If $p(X)$ is irreducible polynomial with $\alpha$ being a root in field K then $p(X)=min(K,\alpha)$, is it right?

Question

I think that my question is very stupid but I just wanna ask that: If $p(X)$ is monoic and irreducible polynomial with coefficient in K and $\alpha$ being a root in field $K(\alpha)$ then $p(X)=min(K,\alpha)$, is it right? And I suppose that it is not right because $p(X)$ have to has minimal degree. I mean that it still has at least one more irreducible polynomial with $\alpha$ being a root.

Answer 1

If $\,\alpha\,$ is an algebraic over $\,K\,$ with minimal polynomial $\,g\,$ then $\,f(\alpha) = 0\iff g\mid f,\,$ since the polynomials $\,\in K[x]\,$ having $\,\alpha\,$ as a root form an ideal $\,I.\,$ $\,K[x]\,$ is Euclidean $\Rightarrow$ PID, so $I$ is generated by any element $\,g\,$ of minimal degree - a "minimal" polynomial (for, if not, then $\,g\nmid f\,$ so $\,0\neq f\ {\rm mod}\ g = f - q\,g\in I\,$ and it has smaller degree than $\,g,\,$ contra to minimality of $\,g).$ We can choose $\,g\,$ monic to make it unique.
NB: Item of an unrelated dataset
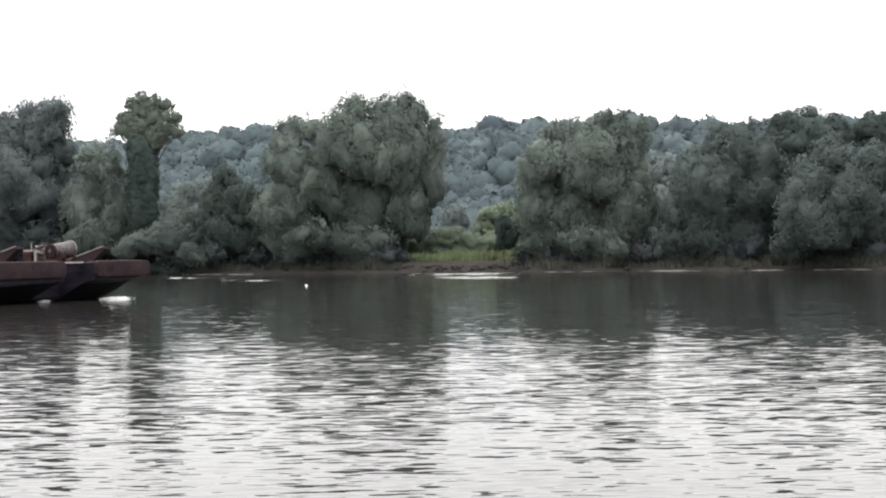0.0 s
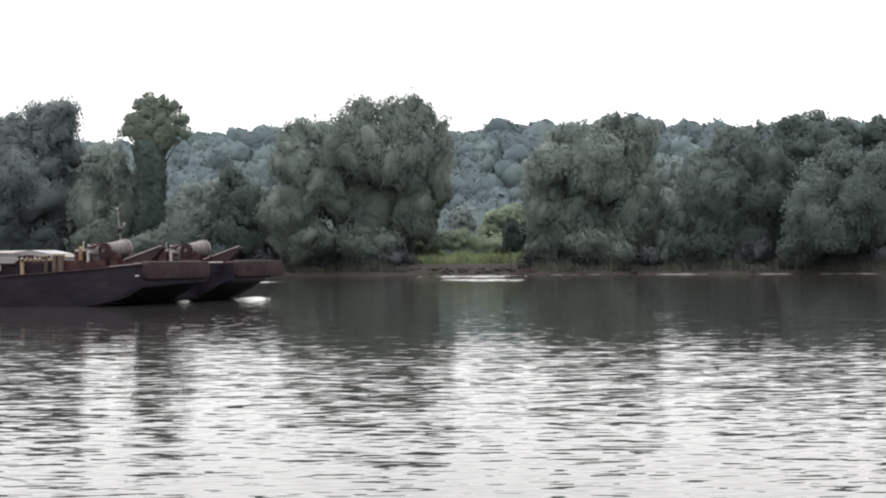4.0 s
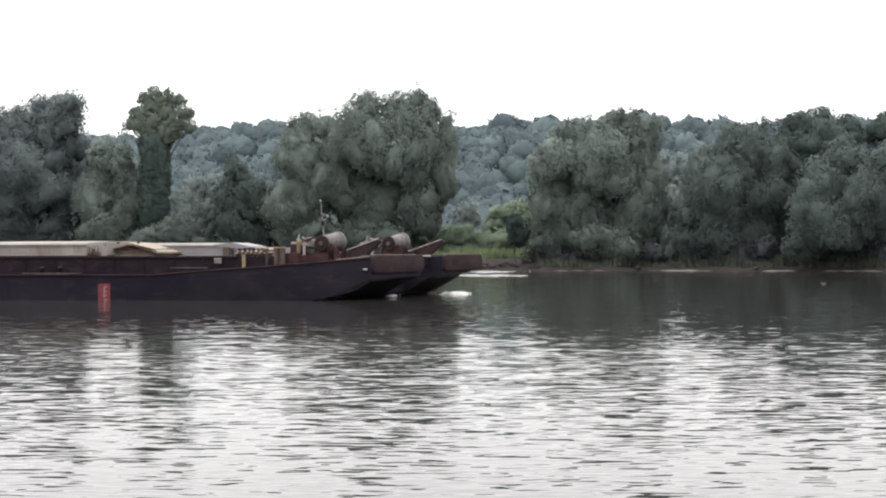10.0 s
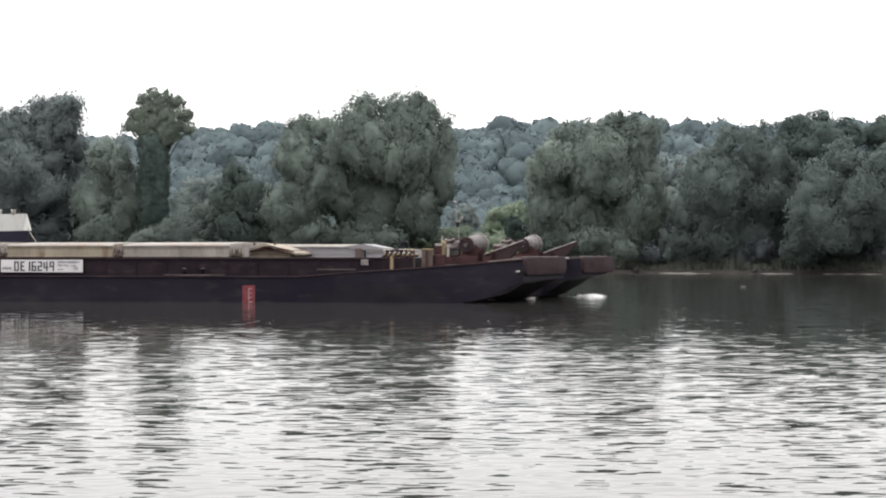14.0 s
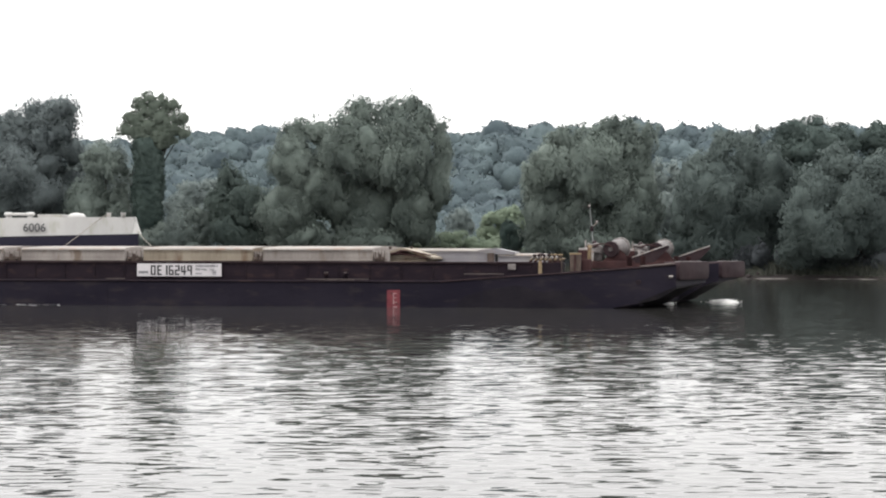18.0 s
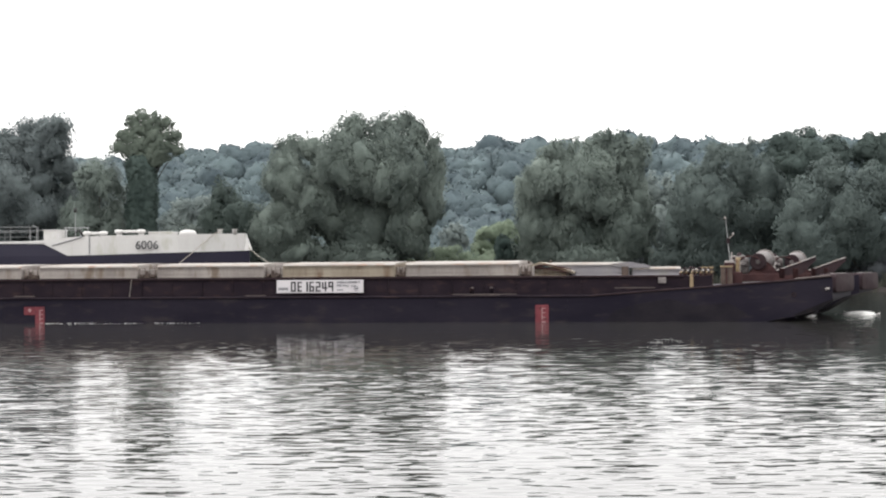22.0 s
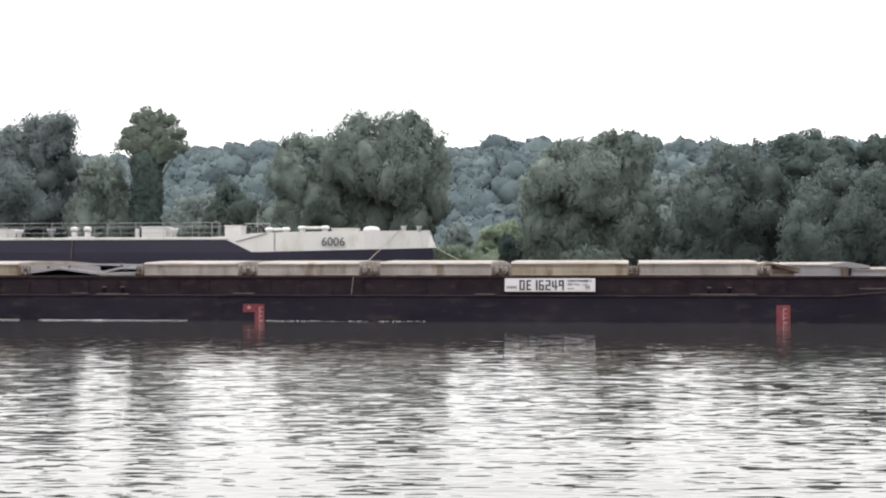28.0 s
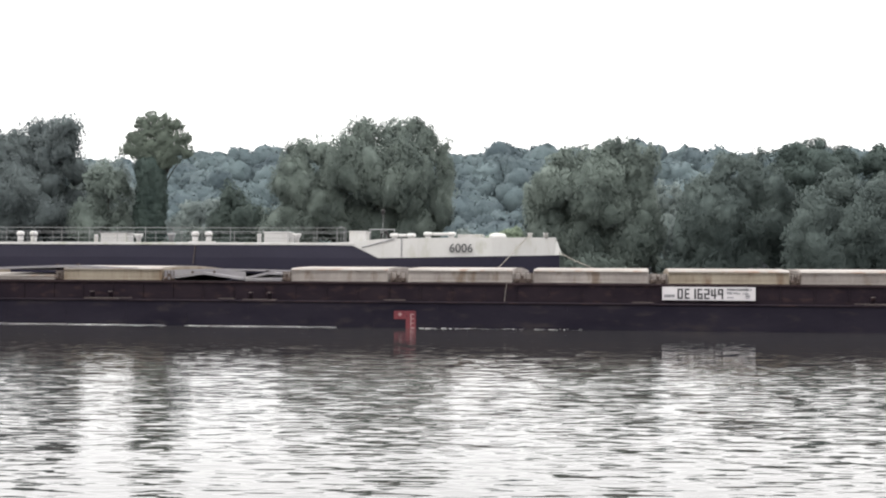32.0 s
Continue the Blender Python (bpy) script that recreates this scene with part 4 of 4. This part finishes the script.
for u, zb, zt in ((-17.6, 4.05, 4.2), (-16.6, 4.03, 4.25), (-15.2, 3.362, 4.4), (-13, 3.40, 4.48), (-9, 3.50, 4.53), (-6.2, 3.58, 4.58), (-5.65, 3.60, 4.60)):
    i = bow_in(u) - 0.004
    bow_rings.append([(u, T0 + i, zb), (u, T0 + i, zt), (u, T1 - 1.48 * i, zt), (u, T1 - 1.48 * i, zb)])
i = bow_in(-5.4)
bow_rings.append([(-5.25, T0 + i, 3.62), (-5.6, T0 + i + 0.15, 4.6), (-5.6, T1 - 1.48 * i - 0.1, 4.6), (-5.25, T1 - 1.48 * i, 3.62)])
part("bow_block", loft(bow_rings), CREAM, tanker, "white painted bow block")
bm = loft([[(u, T0 + 0.004, 3.35), (u, T0 + 0.004, z), (u, T1 - 0.004, z), (u, T1 - 0.004, 3.35)] for u, z in ((-17.6, 4.05), (-16.6, 4.03), (-15.2, 3.365))])
part("hull_wedge", bm, NAVY, tanker, "dark navy hull")


def text_mesh(s, size, material, parent, m, label):
    c = bpy.data.curves.new("hull_number", "FONT")
    c.body, c.size, c.extrude, c.offset = s, size, 0.006, 0.008
    tmp = bpy.data.objects.new("hull_number", c)
    scene.collection.objects.link(tmp)
    dg = bpy.context.evaluated_depsgraph_get()
    me = bpy.data.meshes.new_from_object(tmp.evaluated_get(dg))
    bpy.data.objects.remove(tmp)
    me.materials.clear()
    me.materials.append(material)
    ob = new("hull_number", me)
    ob.parent = parent
    ob.matrix_basis = m
    tagged(ob, label)


text_mesh("6006", 0.66, NUMBER, tanker, pose(-11.3, T0 + 0.2, 3.71, 90, 0, 8.5), "dark hull number")


def tank_box(u0, u1, z1, name="deck_box", y=13.0, leg=False):
    """A bevelled deck box with its lid, and on some a small post standing before its end."""
    b = part(name, box(u0, u1, y, y + 1.2, 4.1, z1, 0.05), CREAM, tanker, "white deck box")
    part("lid", box(u0 - 0.03, u1 + 0.03, y - 0.03, y + 1.23, z1 - 0.02, z1 + 0.04, 0.02), CREAM, b)
    if leg:
        part("box_post", box(u0 - 0.42, u0 - 0.2, y + 0.1, y + 0.3, 4.1, z1 - 0.06, 0.03), CREAM, b)
        part("hand_wheel", rod([(u0 - 0.1, y + 0.2, z1 + 0.02), (u0 - 0.1, y + 0.2, z1 + 0.16), (u0 - 0.1, y + 0.2, z1 + 0.19)], [0.03, 0.03, 0.14], 10), RAILW, b)
    return b


def funnel_vent(u, z, material, y=13.2):
    """A vent that widens to a flat flared head."""
    v = part("vent", rod([(u, y, 4.1), (u, y, z - 0.3), (u, y, z - 0.12), (u, y, z)], [0.13, 0.14, 0.24, 0.25], 12), material, tanker, "flared vent", True)
    part("vent_foot", rod([(u, y, 4.1), (u, y, 4.22)], 0.24, 12), material, v)


def cowl_vent(u, z, y=13.2):
    """A stout vent with a rounded cap."""
    v = part("vent", rod([(u, y, 4.1), (u, y, z - 0.28)], 0.17, 12), CREAM, tanker, "white capped vent", True)
    part("vent_cap", rod([(u, y, z - 0.28), (u, y, z - 0.2), (u, y, z - 0.06), (u, y, z)], [0.19, 0.24, 0.22, 0.12], 12), CREAM, v, smooth=True)


def twin_bollard(u0, u1, z, y=13.3):
    """Two capped bollards joined by a bar."""
    b = part("twin_bollard", rod([(u0, y, z - 0.12), (u1, y, z - 0.12)], 0.09, 10), CREAM, tanker, "white twin bollard", True)
    for u in (u0, u1):
        part("bollard_post", rod([(u, y, 4.3), (u, y, z - 0.2)], 0.16, 12), CREAM, b, smooth=True)
        part("bollard_cap", rod([(u, y, z - 0.22), (u, y, z - 0.16), (u, y, z - 0.04), (u, y, z)], [0.2, 0.27, 0.25, 0.16], 12), CREAM, b, smooth=True)


tank_box(-31.5, -29.95, 4.72, leg=True)
tank_box(-21.9, -20.45, 4.78, leg=True)
tank_box(-17.02, -16.08, 4.84)
tank_box(-10.99, -9.61, 4.68, "deck_hatch", 13.6)
tank_box(-42.5, -41, 4.74, leg=True)
funnel_vent(-29.3, 4.7, CREAM)
funnel_vent(-20.04, 4.74, CREAM)
funnel_vent(-40.3, 4.7, CREAM)
funnel_vent(-27.36, 4.74, RAILW)
funnel_vent(-38.0, 4.72, RAILW)
for u in (-25.96, -25.17, -36.4, -35.6):
    cowl_vent(u, 4.84)
part("vent_base", box(-26.3, -24.8, 13.0, 13.4, 4.1, 4.28, 0.03), CREAM, tanker)
twin_bollard(-14.5, -13.55, 4.76)
twin_bollard(-12.6, -11.3, 4.84)
dome = part("deck_dome", rod([(-8.8, 14.1, 4.45), (-8.8, 14.1, 4.68), (-8.8, 14.1, 4.78), (-8.8, 14.1, 4.82)], [0.5, 0.48, 0.34, 0.1], 16), CREAM, tanker, "low white domed hatch", True)
for u in (-7.02, -6.15):
    part("bollard", rod([(u, 14.5, 4.55), (u, 14.5, 4.78), (u, 14.5, 4.84)], [0.13, 0.13, 0.18], 10), CREAM, tanker, "white bollard", True)
rail = part("railing", rod([(-62, 12.35, 5.02), (-17.1, 12.35, 5.02)], 0.015, 6), RAILW, tanker, "grey tubular railing")
part("rail_bar", rod([(-62, 12.35, 4.72), (-17.1, 12.35, 4.72)], 0.010, 6), RAILW, rail)
part("rail_bar", rod([(-62, 12.35, 4.45), (-17.1, 12.35, 4.45)], 0.010, 6), RAILW, rail)
for u in np.arange(-61.6, -17.0, 1.65):
    part("rail_post", rod([(u, 12.35, 4.15), (u, 12.35, 5.02)], 0.015, 6), RAILW, rail)
rail2 = part("railing", rod([(-62, 18.8, 5.02), (-17.1, 18.8, 5.02)], 0.015, 6), RAILW, tanker, "grey tubular railing")
for u in np.arange(-61.6, -17.0, 1.65):
    part("rail_post", rod([(u, 18.8, 4.15), (u, 18.8, 5.02)], 0.015, 6), RAILW, rail2)
part("rail_hoop", rod([(-17.6, 12.5, 4.2), (-17.6, 12.5, 5.0), (-17.4, 12.5, 5.1), (-17.2, 12.5, 5.0), (-17.2, 12.5, 4.2)], 0.024, 6), RAILW, tanker)
rack = part("rack", rod([(-16.0, 13.5, 4.98), (-14.5, 13.5, 4.98)], 0.03, 6), RAILW, tanker, "grey pipe rack")
for u in (-15.9, -15.3, -15.0, -14.55):
    part("rack_leg", rod([(u, 13.5, 4.2), (u, 13.5, 4.98)], 0.03, 6), RAILW, rack)
part("rack_pipe", rod([(-15.3, 13.4, 4.3), (-15.25, 13.4, 4.75), (-15.0, 13.4, 4.85), (-14.8, 13.4, 4.5)], 0.07, 8), DARK, rack, smooth=True)
stay = part("signal_mast", rod([(-15.1, 13.0, 4.3), (-15.1, 13.0, 5.9)], [0.018, 0.012], 6), RAILW, tanker, "thin signal mast")
part("mast_lamp", rod([(-15.1, 13.0, 5.85), (-15.1, 13.0, 6.1)], 0.09, 8), DARK, stay, smooth=True)
part("hull_pipe", rod([(-25.6, T0 - 0.05, 4.05), (-25.7, T0 - 0.05, 3.0)], 0.03, 6), STRAKE, tanker)
part("pilot_ladder_rail", rod([(-13.9, T0 - 0.03, 3.45), (-13.9, T0 - 0.03, 4.5)], 0.03, 6), PENCIL, tanker)
part("hull_line", rod([(-16.1, T0 - 0.04, 3.95), (-14.3, T0 - 0.04, 4.42)], 0.03, 6), PENCIL, tanker)

# mooring ropes between the two
ropes = []


def rope(points, label, thick=0.02):
    me = bpy.data.meshes.new("mooring_rope")
    bm = rod(points, thick, 6)
    bm.to_mesh(me)
    bm.free()
    me.materials.append(ROPE)
    ob = tagged(new("mooring_rope", me), label, "rope", "mooring ropes")
    ob.matrix_basis = place(0)
    ropes.append(ob)


rope([(-7.02, 14.4, 4.72), (-7.15, 13.75, 4.55), (-7.55, 13.1, 4.05), (-8.1, 12.2, 3.35), (-8.6, 11.4, 2.75), (-8.8, 10.6, 1.6)], "pale mooring rope slung from the white bow")
rope([(-5.4, 14.8, 3.75), (-4.4, 13.2, 3.25), (-3.4, 11.6, 2.85), (-2.6, 10.75, 1.5)], "pale mooring rope running forward to the hopper barge")
rope([(-7.0, -0.02, 2.09), (-7.01, -0.13, 2.04), (-7.06, -0.14, 1.65), (-7.12, -0.13, 1.22)], "pale rope end hanging over the coaming", 0.012)

# foam at the two bow heads and along the side
waves = []


def foam(name, label, verts_of, n, seed, size, high=0.5):
    g = np.random.default_rng(seed)
    pts = np.array([verts_of(g) for _ in range(n)])
    s = size * g.uniform(0.5, 1.3, (n, 1))
    a = g.uniform(0, 6.28, (n, 1))
    ex = np.concatenate([np.cos(a), np.sin(a), 0 * a], 1) * s * np.array([1.6, 1, 1])
    ey = np.concatenate([-np.sin(a) * 0.5, np.cos(a) * 0.5, 0.7 * high + 0 * a], 1) * s
    up = np.array([[0, 0, 1.0]]) * s * high
    v = np.stack([pts - ex, pts - ey, pts + ex, pts + ey, pts + up], 1).reshape(-1, 3)
    b = 5 * np.arange(n)[:, None]
    f = np.concatenate([b + [0, 1, 4], b + [1, 2, 4], b + [2, 3, 4], b + [3, 0, 4]])
    ob = new(name, mesh_of(name, v, f, FOAM))
    tagged(ob, label, "foam", kind="stuff")
    ob.matrix_basis = place(0)
    waves.append(ob)


foam("bow_foam", "white foam heaped at the bow head", lambda g: (bow_u(9) - 0.55 + g.normal(0, 0.3), g.uniform(7.6, 10.0), max(0.01, 0.06 + g.normal(0, 0.035))), 700, 51, 0.04, 0.3)
foam("bow_foam", "white foam heaped at the bow head", lambda g: (24.9 + g.normal(0, 0.16), 6.0 + g.normal(0, 0.3), max(0.01, 0.04 + g.normal(0, 0.025))), 150, 52, 0.035, 0.3)


def bow_wave(u0, u1, w0, w1, high):
    """A smooth mound of white water pushed up before a prow."""
    rings = []
    for k in range(13):
        q = k / 12
        h = high * (math.sin(math.pi * q ** 1.6) ** 0.8 if 0 < k < 12 else 0.02)
        u, half = u0 + (u1 - u0) * q, 0.5 * (w1 - w0) * max(0.12, math.sin(math.pi * q) ** 0.6)
        mid = 0.5 * (w0 + w1)
        rings.append([(u + 0.03 * math.sin(5 * a + k), mid + half * math.cos(a), -0.03 + (h + 0.03) * max(0.0, math.sin(a)) ** 0.7 * (1 + 0.08 * math.sin(7 * a + 2 * k))) for a in np.linspace(0, math.pi, 9)])
    bm = loft(rings)
    me = bpy.data.meshes.new("bow_wave")
    bm.to_mesh(me)
    bm.free()
    me.materials.append(FROTH)
    me.polygons.foreach_set("use_smooth", np.ones(len(me.polygons), bool))
    ob = tagged(new("bow_wave", me), "smooth white wave pushed up by the bow", "bow wave", "bow waves")
    ob.matrix_basis = place(0)
    waves.append(ob)


bow_wave(bow_u(9) - 1.5, bow_u(9) + 0.15, 7.7, 9.9, 0.17)
bow_wave(24.35, 25.2, 5.5, 6.5, 0.11)


def side_line(g):
    u = -14.8 - 32 * g.random() if g.random() < 0.985 else -10.9 + 7.5 * g.random() ** 2
    if abs(u + 22.4) < 0.5 or abs(u + 35) < 1.2:
        u -= 3
    thick = max(0.012, 0.04 + 0.05 * math.sin(u * 0.9) + 0.03 * math.sin(u * 2.6 + 1))
    return (u, W0 - 0.2 - 0.08 * math.sin(u * 0.5) - abs(g.normal(0, thick)), 0.012)


foam("side_foam", "thin white foam line along the barge's side", side_line, 7000, 53, 0.045, 0.1)

# ---- small moving things ----
def floating(name, label, category, r, long, high, material):
    bm = bmesh.new()
    bmesh.ops.create_icosphere(bm, subdivisions=2, radius=r)
    for v in bm.verts:
        v.co.x *= long * (1 + 0.15 * math.sin(9 * v.co.y))
        v.co.z *= high
    me = bpy.data.meshes.new(name)
    bm.to_mesh(me)
    bm.free()
    me.materials.append(material)
    return tagged(new(name, me), label, category)


floats = [(floating("float", "small white float drifting downstream", "float", 0.07, 1.3, 0.8, FOAM), 0.0, -10.1, 103.5), (floating("float", "flat pale scrap drifting downstream", "float", 0.07, 2.6, 0.4, WORN), 9.0, 25.9, 93.7)]


def gull():
    b = thing("gull", "small white gull flying low over the river", "bird")
    part("body", rod([(-0.11, 0, 0), (-0.06, 0, 0.0), (0, 0, 0.005), (0.07, 0, 0.01), (0.11, 0, 0.0)], [0.006, 0.022, 0.03, 0.02, 0.006], 8), FEATHER, b, smooth=True)
    for s in (-1, 1):
        wing = prism([(0.05, 0.0), (-0.03, 0.0), (-0.06, s * 0.1), (-0.05, s * 0.2), (0.0, s * 0.12)], "z", 0.01, 0.018)
        part("wing", wing, GREYF, b, "grey-white wing")
    part("tail", prism([(-0.1, 0.01), (-0.1, -0.01), (-0.17, -0.03), (-0.17, 0.03)], "z", 0.0, 0.006), FEATHER, b)
    return b


bird = gull()


def motions():
    """The convoy runs upstream, the water and what floats on it drift down, and a gull crosses."""
    times = [0, 4, 8, 12, 16, 20, 24, 28, 32]
    for ob in [hopper, tanker] + ropes + waves:
        walk(ob, [(t, place(t)) for t in times])
    walk(water, [(t, pose(-0.55 * t, 0, 0)) for t in times])
    for ob, t0, x, y in floats:
        walk(ob, [(t, pose(x - 1.305 * (t - t0), y, 0.03)) for t in times])
    flight = []
    for t in (0, 3, 5, 5.4, 5.5, 5.6, 5.7, 6.2, 8, 20, 32):
        d = t - 5.5
        drop = -0.7 if t > 5.7 else -3.5 * d if t >= 5.4 else 0.0
        flight.append((t, pose(1.75 * (-0.64 - 10.4 * d), 28 + 0.3 * d, 2.29 + 1.75 * (0.89 + drop), 0, 0, 180)))
    walk(bird, flight)


motions()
Note that any irreducible $\,h\in I = (g)$ necessarily has minimal degree in $I$ (else $\,g\mid h\,$ properly, contra $\,h\,$ irreducible). For this reason a minimal polynomial for $\,\alpha\,$ is sometimes called an irreducible polynomial for $\,\alpha.$

The same argument works in any Euclidean domain: $ $ a nonzero ideal $I$ is generated by any element $i\in I$ of minimal Euclidean value (else $\ i\nmid j\in I\ \Rightarrow\ j\ {\rm mod}\ i\ =\ j-r\ i\in I\,$ and has smaller value than $\,i,\,$ contra minimality of $\,i$)

Answer 2

Let $K$ a field and $L/Q$ a field extension s.t. $\alpha \in L$. If $p(X)$ is irreducible and monoic, and that $p(\alpha )=0$, then $$p(X)=\min(\alpha ,K).$$

In what you wrote (i.e. $p(X)=\min(K,\alpha )$ and $p(\alpha )=0$ with $\alpha \in K$), you get $p(X)=X-\alpha $.